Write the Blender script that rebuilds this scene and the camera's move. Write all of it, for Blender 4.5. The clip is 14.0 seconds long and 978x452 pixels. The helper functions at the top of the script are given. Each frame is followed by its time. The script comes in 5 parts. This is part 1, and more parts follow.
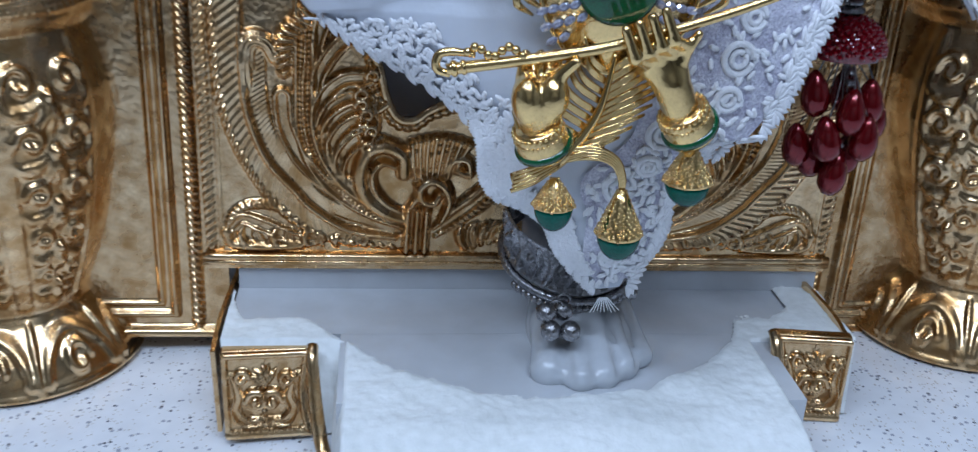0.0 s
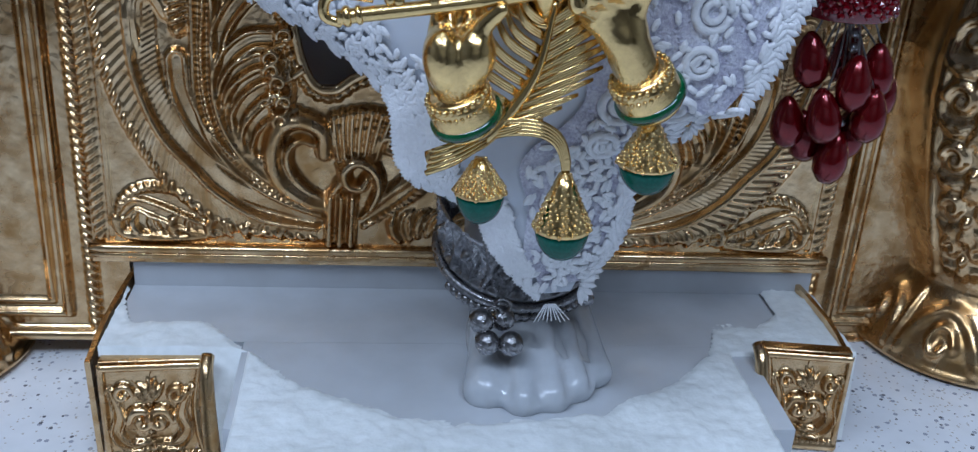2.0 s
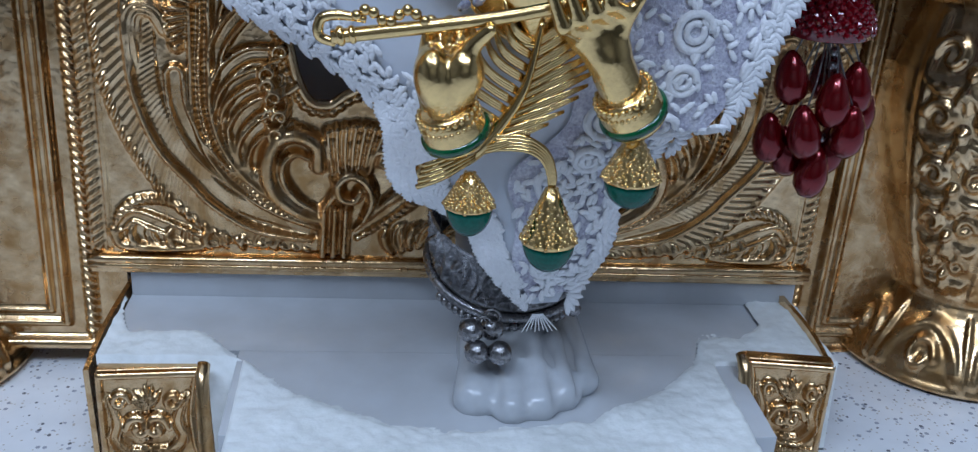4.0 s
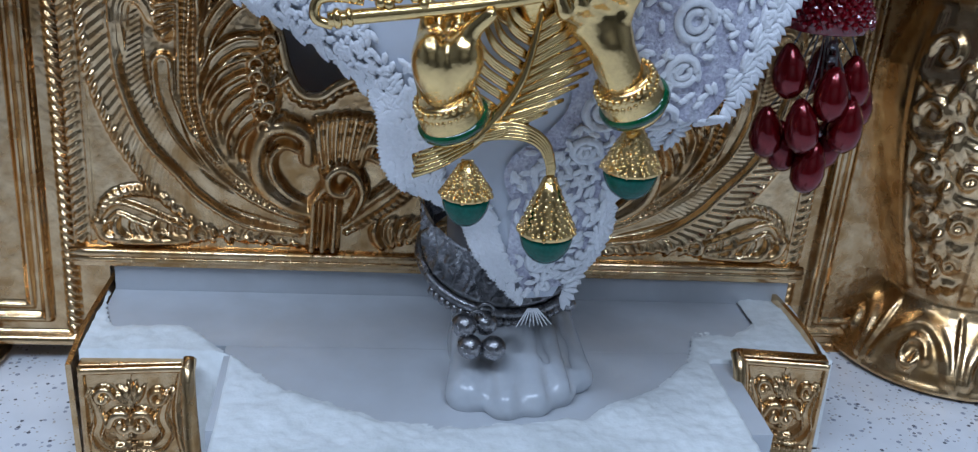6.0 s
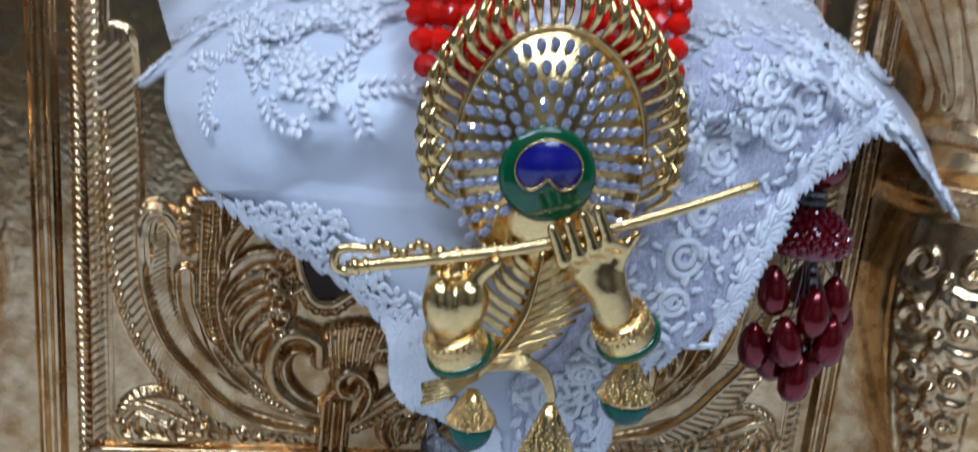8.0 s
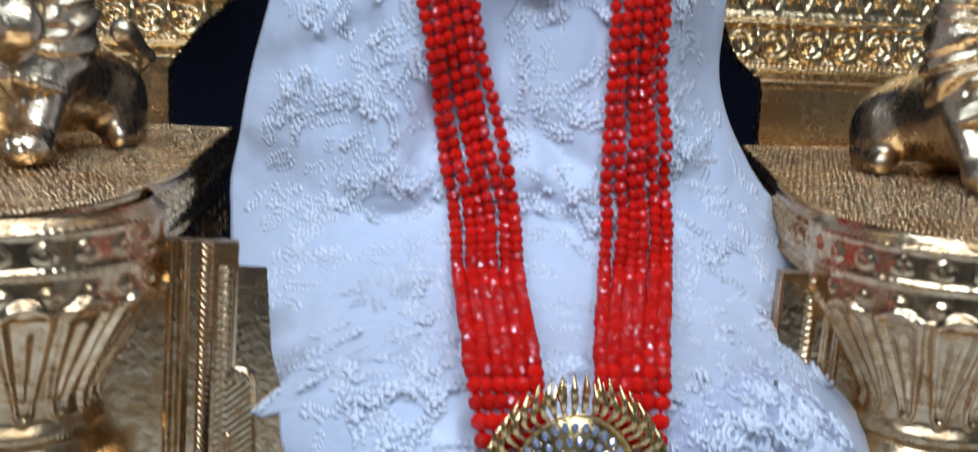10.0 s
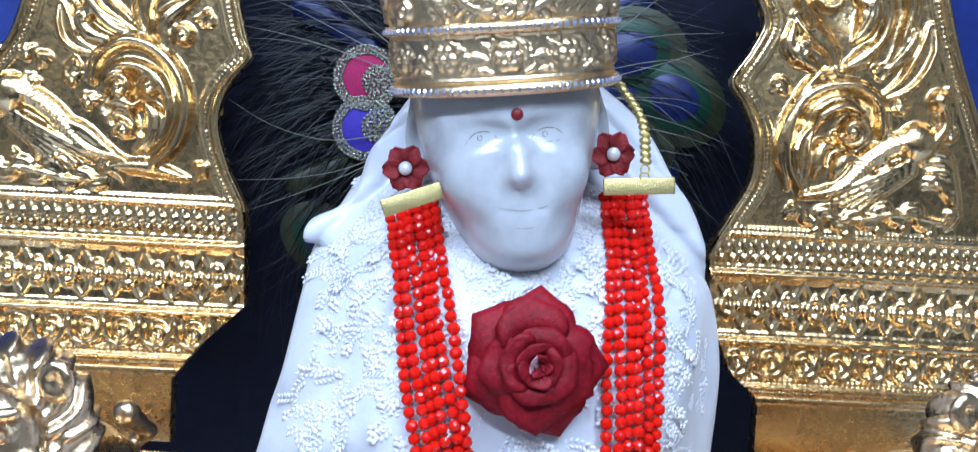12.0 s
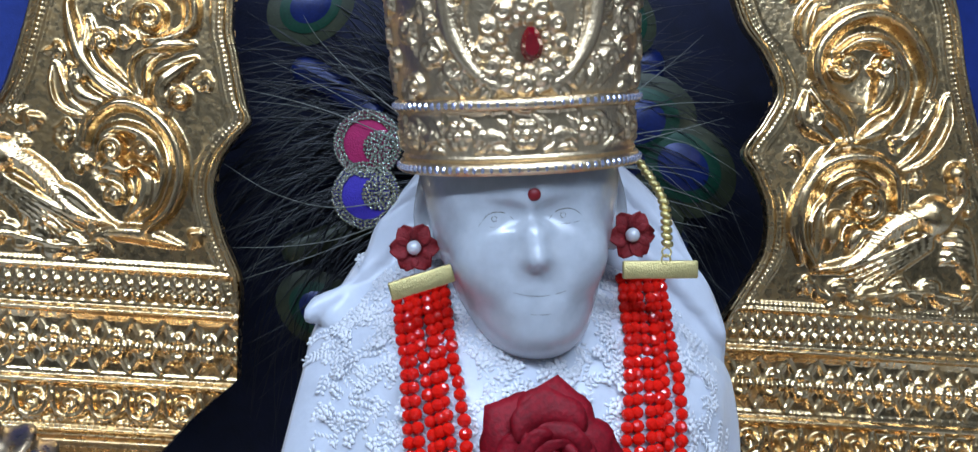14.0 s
----
Given exercise: Give every line back word for word and leave the pictures out.

Correct answer:
Write the Blender script that rebuilds this scene and the camera's move. Write all of it, for Blender 4.5. The clip is 14.0 seconds long and 978x452 pixels. The helper functions at the top of the script are given. Each frame is followed by its time. The script comes in 5 parts. This is part 1, and more parts follow.
0.0 s
2.0 s
4.0 s
6.0 s
8.0 s
10.0 s
12.0 s
14.0 s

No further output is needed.